■ **What the exercise asks**:
Give every line again exactly as it appears, please, but not the pictures.

■ **Data shown**:
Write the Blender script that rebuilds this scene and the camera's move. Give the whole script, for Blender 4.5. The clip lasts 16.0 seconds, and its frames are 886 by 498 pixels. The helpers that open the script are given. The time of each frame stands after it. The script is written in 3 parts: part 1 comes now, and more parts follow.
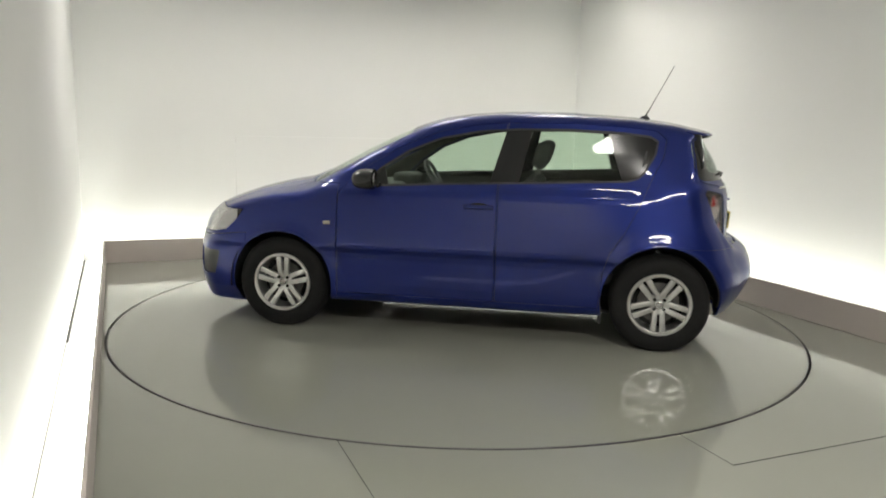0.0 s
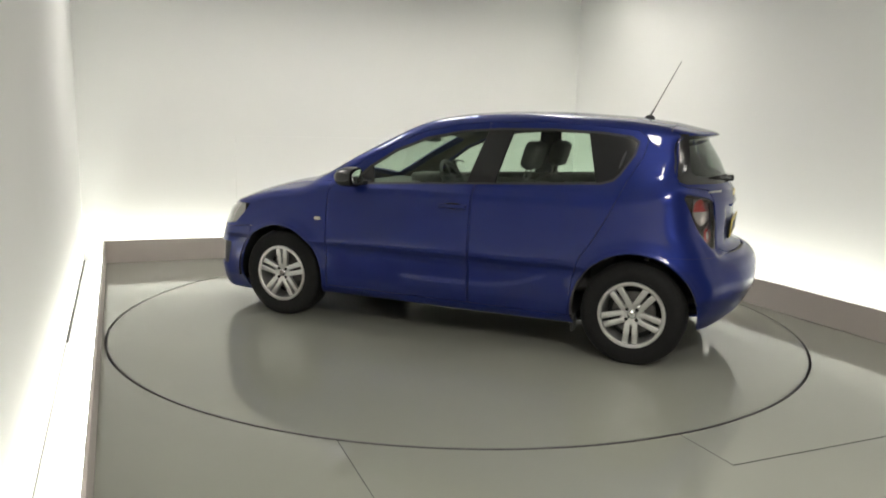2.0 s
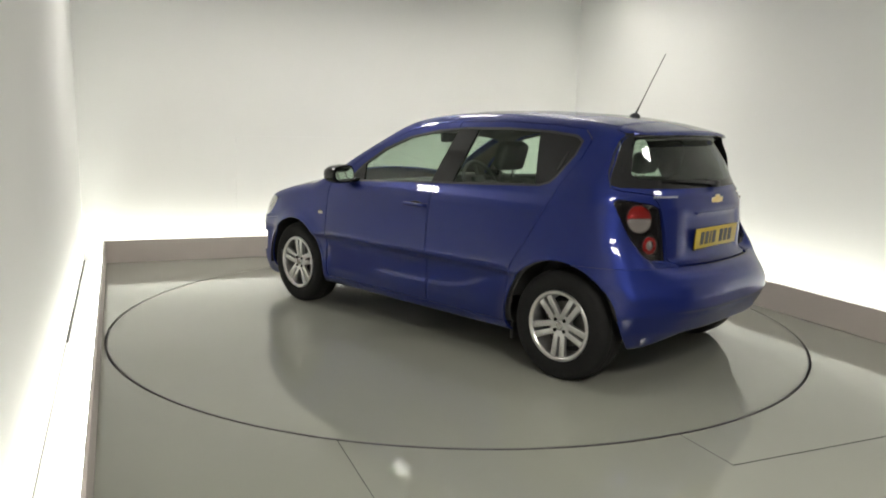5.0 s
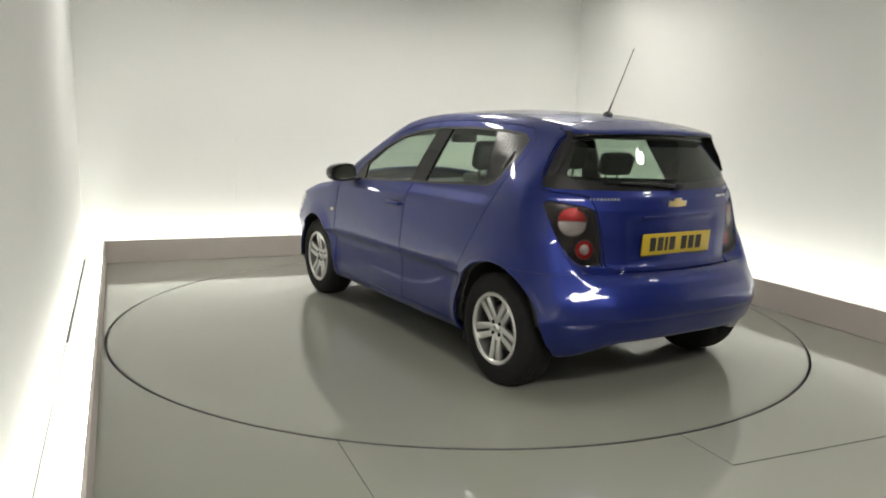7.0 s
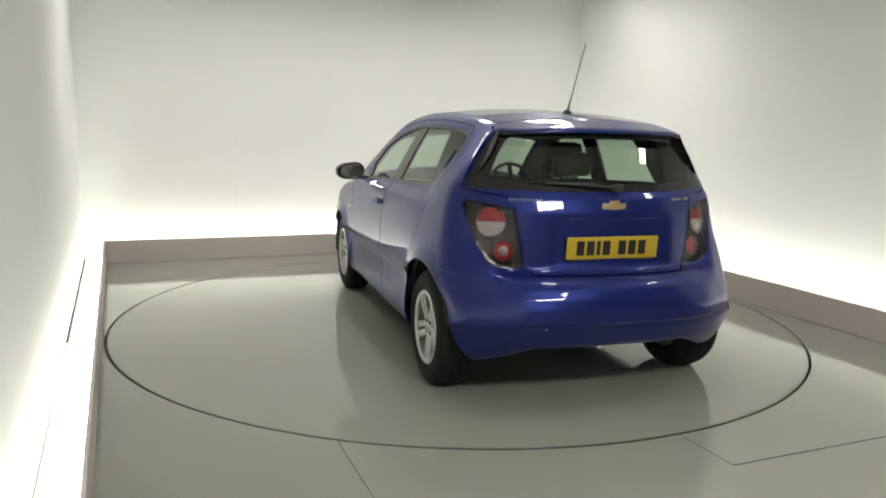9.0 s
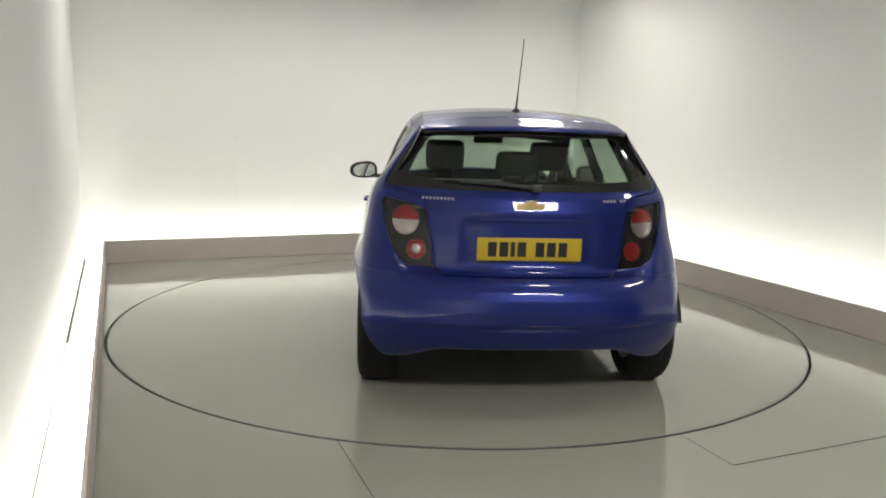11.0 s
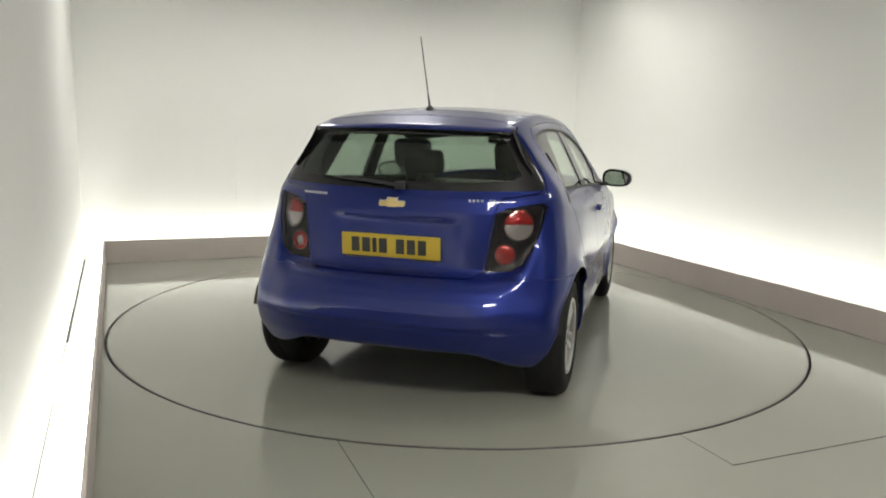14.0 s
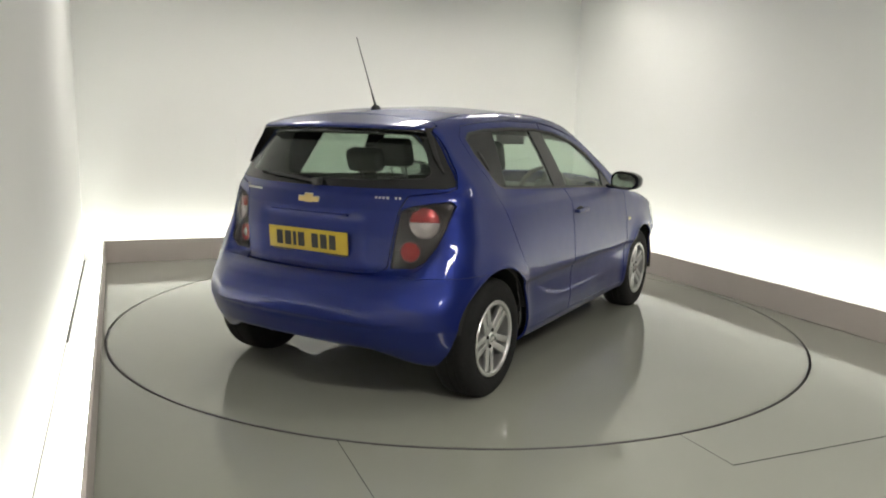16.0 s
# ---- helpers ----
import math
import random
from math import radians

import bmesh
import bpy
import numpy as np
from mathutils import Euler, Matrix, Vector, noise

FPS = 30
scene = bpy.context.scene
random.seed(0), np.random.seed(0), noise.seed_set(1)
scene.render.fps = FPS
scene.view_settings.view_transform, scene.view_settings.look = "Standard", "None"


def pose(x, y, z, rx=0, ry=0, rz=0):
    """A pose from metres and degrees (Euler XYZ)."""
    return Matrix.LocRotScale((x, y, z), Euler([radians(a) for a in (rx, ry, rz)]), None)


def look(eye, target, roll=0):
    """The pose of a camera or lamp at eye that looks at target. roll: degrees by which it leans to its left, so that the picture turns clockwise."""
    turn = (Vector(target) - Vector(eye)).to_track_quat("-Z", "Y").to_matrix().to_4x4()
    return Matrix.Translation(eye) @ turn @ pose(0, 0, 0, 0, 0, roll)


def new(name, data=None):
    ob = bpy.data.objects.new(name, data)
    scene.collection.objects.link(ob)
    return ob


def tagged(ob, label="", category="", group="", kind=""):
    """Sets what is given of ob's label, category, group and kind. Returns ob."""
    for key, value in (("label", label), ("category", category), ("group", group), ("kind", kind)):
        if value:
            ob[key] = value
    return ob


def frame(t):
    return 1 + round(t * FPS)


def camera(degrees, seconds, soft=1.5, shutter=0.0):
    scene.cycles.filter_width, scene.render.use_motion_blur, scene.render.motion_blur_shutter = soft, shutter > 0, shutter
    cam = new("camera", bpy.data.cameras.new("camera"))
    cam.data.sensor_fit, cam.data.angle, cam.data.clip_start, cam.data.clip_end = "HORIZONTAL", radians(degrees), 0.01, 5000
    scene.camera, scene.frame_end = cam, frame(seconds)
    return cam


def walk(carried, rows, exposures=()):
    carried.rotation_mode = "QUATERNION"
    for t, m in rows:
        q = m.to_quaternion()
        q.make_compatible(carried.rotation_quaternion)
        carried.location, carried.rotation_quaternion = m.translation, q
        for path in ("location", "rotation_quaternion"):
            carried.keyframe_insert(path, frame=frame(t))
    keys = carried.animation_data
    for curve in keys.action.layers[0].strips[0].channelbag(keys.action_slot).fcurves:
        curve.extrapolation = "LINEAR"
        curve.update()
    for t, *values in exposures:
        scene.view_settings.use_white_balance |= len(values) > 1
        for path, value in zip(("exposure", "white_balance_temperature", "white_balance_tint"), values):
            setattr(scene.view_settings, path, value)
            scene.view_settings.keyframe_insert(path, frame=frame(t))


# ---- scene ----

■ **Output for this task**:
Write the Blender script that rebuilds this scene and the camera's move. Give the whole script, for Blender 4.5. The clip lasts 16.0 seconds, and its frames are 886 by 498 pixels. The helpers that open the script are given. The time of each frame stands after it. The script is written in 3 parts: part 1 comes now, and more parts follow.
0.0 s
2.0 s
5.0 s
7.0 s
9.0 s
11.0 s
14.0 s
16.0 s
# ---- helpers ----
import math
import random
from math import radians

import bmesh
import bpy
import numpy as np
from mathutils import Euler, Matrix, Vector, noise

FPS = 30
scene = bpy.context.scene
random.seed(0), np.random.seed(0), noise.seed_set(1)
scene.render.fps = FPS
scene.view_settings.view_transform, scene.view_settings.look = "Standard", "None"


def pose(x, y, z, rx=0, ry=0, rz=0):
    """A pose from metres and degrees (Euler XYZ)."""
    return Matrix.LocRotScale((x, y, z), Euler([radians(a) for a in (rx, ry, rz)]), None)


def look(eye, target, roll=0):
    """The pose of a camera or lamp at eye that looks at target. roll: degrees by which it leans to its left, so that the picture turns clockwise."""
    turn = (Vector(target) - Vector(eye)).to_track_quat("-Z", "Y").to_matrix().to_4x4()
    return Matrix.Translation(eye) @ turn @ pose(0, 0, 0, 0, 0, roll)


def new(name, data=None):
    ob = bpy.data.objects.new(name, data)
    scene.collection.objects.link(ob)
    return ob


def tagged(ob, label="", category="", group="", kind=""):
    """Sets what is given of ob's label, category, group and kind. Returns ob."""
    for key, value in (("label", label), ("category", category), ("group", group), ("kind", kind)):
        if value:
            ob[key] = value
    return ob


def frame(t):
    return 1 + round(t * FPS)


def camera(degrees, seconds, soft=1.5, shutter=0.0):
    scene.cycles.filter_width, scene.render.use_motion_blur, scene.render.motion_blur_shutter = soft, shutter > 0, shutter
    cam = new("camera", bpy.data.cameras.new("camera"))
    cam.data.sensor_fit, cam.data.angle, cam.data.clip_start, cam.data.clip_end = "HORIZONTAL", radians(degrees), 0.01, 5000
    scene.camera, scene.frame_end = cam, frame(seconds)
    return cam


def walk(carried, rows, exposures=()):
    carried.rotation_mode = "QUATERNION"
    for t, m in rows:
        q = m.to_quaternion()
        q.make_compatible(carried.rotation_quaternion)
        carried.location, carried.rotation_quaternion = m.translation, q
        for path in ("location", "rotation_quaternion"):
            carried.keyframe_insert(path, frame=frame(t))
    keys = carried.animation_data
    for curve in keys.action.layers[0].strips[0].channelbag(keys.action_slot).fcurves:
        curve.extrapolation = "LINEAR"
        curve.update()
    for t, *values in exposures:
        scene.view_settings.use_white_balance |= len(values) > 1
        for path, value in zip(("exposure", "white_balance_temperature", "white_balance_tint"), values):
            setattr(scene.view_settings, path, value)
            scene.view_settings.keyframe_insert(path, frame=frame(t))


# ---- scene ----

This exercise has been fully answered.